How to add a new hard disk drive to an ubuntu desktop
Posted by Adrian on Dec 5, 2007 in Open Source | 2 commentsMy home PC is an old Dell machine with a 40GB IDE hard drive. Having just bought a new 160GB drive for backups from my laptop, I couldnt work out how to install and configure it in Ubuntu as it dosnt recognise the presence of a new drive on startup.
So, I again used GPARTED , and booted up the machine using GPARTED and formatted the drive that way as a new ext3 format. Now its recognised as a spare disk in /media which works fine.
one final tip for novice users like me, if you want to make a directory to start with and the disk is blank, its esy to to this at the command line when Ubuntu wont let you.
go to ./media/disk directory
sudo mkdir NEWDIRECTORYNAME
chmod 777 NEWDIRECTORYNAME
This is very loose security, but if its just a home PC with no other access I thoguht this would be fine.

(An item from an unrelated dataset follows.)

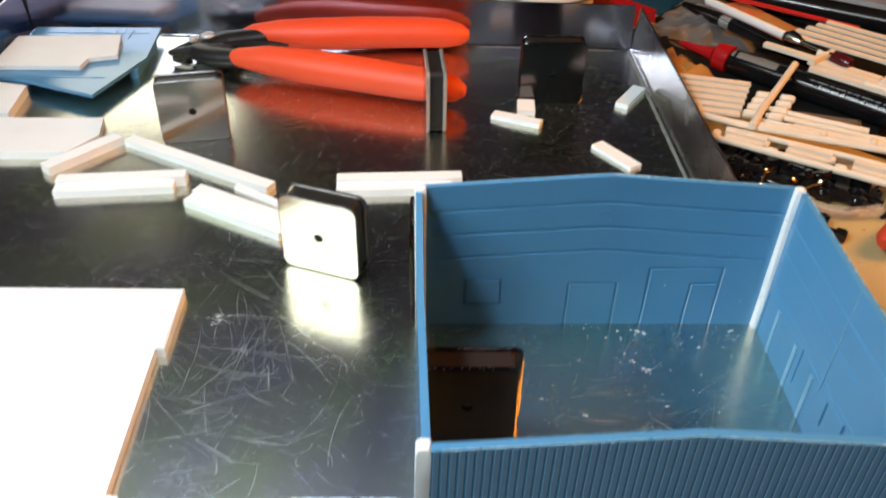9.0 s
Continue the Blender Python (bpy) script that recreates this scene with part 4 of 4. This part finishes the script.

I hope this helps someone. If you an expert user and can comment further, please feel free.

Adrian, you could just install GParted on Ubuntu and partition the disk and mount partitions without having to use a livecd. Also if you go back over the notes from the Linux admin course you could do that on the command line using fdisk, mkfs, and editing /etc/fstab (but admittedly that’s more hardcore than just using GParted).
Hi Paul
Thanks for this comment. I tried to do this but after installing it using the add/remove applications it wont start, saying “there are no filesystems which you are allowed to mount/unmount, Contact your administrator”. I thought this was a permissions issue, but there is only 1 user on this installation and I couldnt work out how to run gparted as sudo or root without the command line, which I only wanted to run as a last resort when using fdisk, as there is serious potential for cock ups!
Any further suggestions Paul for myself and other any people who stumble across this thread?
I hope the new job is going well, I read your posts on Android with interest even though its not relevant to us.